Different cultures and parts of the world frequently inspire artists in their work. A piece titled “Anicca Antenna,” the word “anicca” referring to the Buddhist concept of something in constant change, was the product of that inspiration for Rinaldo. The piece looks at the intelligence of soil as in part a living entity and on the whole connected to cultural growth.
“Every country inspires [my] work [and] every culture inspires in some way,” Rinaldo said. “Sometimes, because I go and meet other brilliant artists as a lifelong learner, for me the brilliance is places like UTD, where we get to experience this tremendous international community of others that bring so much wisdom and knowledge to the collective space.”
“Anicca Antenna” invites curiosity not only through its name, but also through the isopods that roam around the soil. The isopods’ movement is connected to robots that respond through movement, a feat of engineering that took six years. The person behind the code, TradeMark Gunderson, shared a story of his own: one where he found a way to incorporate his bachelors in computer science with art.
“I was always interested in the arts, that I always knew there would be some side of me that would be doing some creative thing whether it necessarily involved technology or not,” Gunderson said. “Once I found art and technology and ways to combine it, it was a natural thing.”

A large part of Gunderson’s work focused on the robot’s movement, as well as tying it to the living system. The robot has two modes, allowing it to transition from a dream state to an active one that changes which code it uses.
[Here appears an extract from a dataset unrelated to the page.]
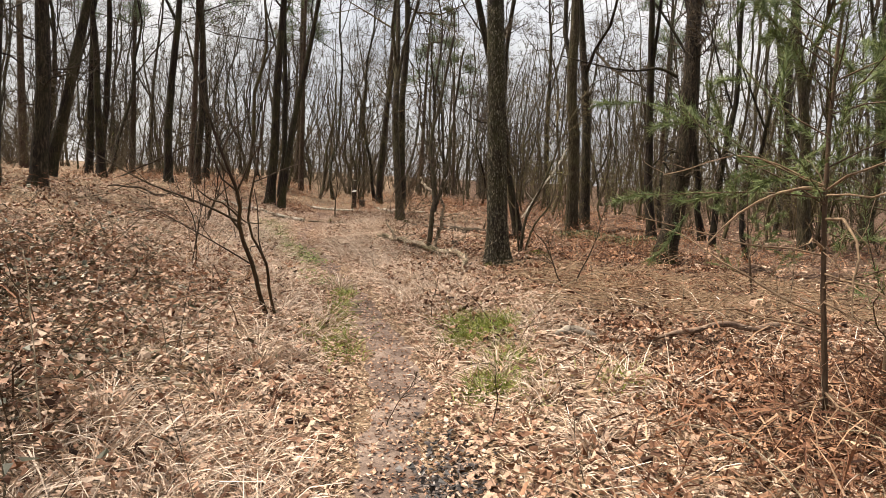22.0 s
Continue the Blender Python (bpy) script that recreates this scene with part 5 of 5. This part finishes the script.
def field(x, y, a, b, c):
    return np.sin(a * x + b * y + c) * np.sin(b * 1.3 * x - a * 0.8 * y + 2 * c) + 0.5 * np.sin(2.3 * a * x + 1.1 + c) * np.sin(2.7 * b * y)


def cover(name, geo, mat, label, category):
    return tagged(new(name, mesh_of(name, *geo, mat, False)), label=label, category=category, kind="stuff")


rng = np.random.default_rng(900)
x, y = spot(rng, 430000, 2.5, 54, 2.4)
w = np.abs(x - np.interp(y, PATH_Y, PATH_X))
keep = (rng.random(len(x)) < np.where(w < 0.22, 0.36 - 0.06 * ease((y - 30) / 4), 1.0)) & (rng.random(len(x)) < (0.72 + 0.55 * field(x, y, 0.9, 1.1, 0.4)) * np.where((y > 29) & (w > 0.45), np.where(y > 36, 0.5, 0.6), 1.0))
x, y, w = x[keep], y[keep], w[keep]
at = np.stack([x, y, ground(x, y) + np.where(w < 0.3, 0.016, 0.004) + rng.uniform(0.004, 0.055, len(x)) * np.clip(w / 0.6, 0.25, 1)], -1)
cover("leaf_litter", kites(rng, at, rng.uniform(0.024, 0.064, len(x)) * np.clip(w / 0.4, 0.6, 1), 0.5, 0.74), LEAF, "pale curled dead leaves strewn over the floor", "fallen leaves")
x, y = spot(rng, 34000, 5, 74, 7.0, 0, 3.0)
at = np.stack([x, y, ground(x, y) + rng.uniform(0.01, 0.06, len(x))], -1)
cover("wider_leaf_litter", kites(rng, at, rng.uniform(0.06, 0.13, len(x)), 0.7, 0.6), LEAF, "pale dead leaves further into the wood", "fallen leaves")
x, y = spot(rng, 9000, 5, 64, 8.0, 0, 2.0)
at = np.stack([x, y, ground(x, y) + rng.uniform(0.01, 0.08, len(x))], -1)
cover("wider_brown_litter", kites(rng, at, rng.uniform(0.06, 0.12, len(x)), 0.7, 0.6), LEAF_DARK, "brown dead leaves further into the wood", "fallen leaves")
x, y = spot(rng, 60000, 4, 54, 3.0, 0, 0.5)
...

As insect sounds from the piece surrounded the space, Gunderson said it was visualizing of the robots that guided him along the way.
“I want to say that the art leads the coding, to code is for me a very natural expression like drawing,” Gunderson said. “I can very easily visualize some behavior I would like the robot to have, and then the code starts to visualize with it.”
Each artist has a unique way to describe the people they work with and ultimately create a finished project with. While some describe their collaborations as rewarding, special or as a learning opportunity, Rinaldo finds what he shares with Gunderson a little more whimsical: fun.
“It’s play, and we often say how often the most fun is just making the project, inventing the project [and] thinking about the possibilities,” Rinaldo said.
Going forward, Rinaldo has many ideas for work he aims to build — and rebuild — with Gunderson. The former includes “paparazzi robots” that take a picture of you only when you smile, while the latter is an update to sound sculptures he made years ago called “Cybersqueeks.”
The SP/N Gallery is open Tuesday through Saturday. Its hours are 11 a.m. to 4 p.m. on Tuesdays, Wednesdays and Saturdays, and 1 p.m. to 6 p.m. on Thursdays and Fridays. “Organic Worlds” is running through April 29, 2026.
“I often say that my philosophy of the art is that you need to seduce the eye and the senses, the nose and the ears before you can engage the mind,” Rinaldo said. “In a lot of tech work, you will see just screens, but for me I like an immersive space that shows me sculptural form.”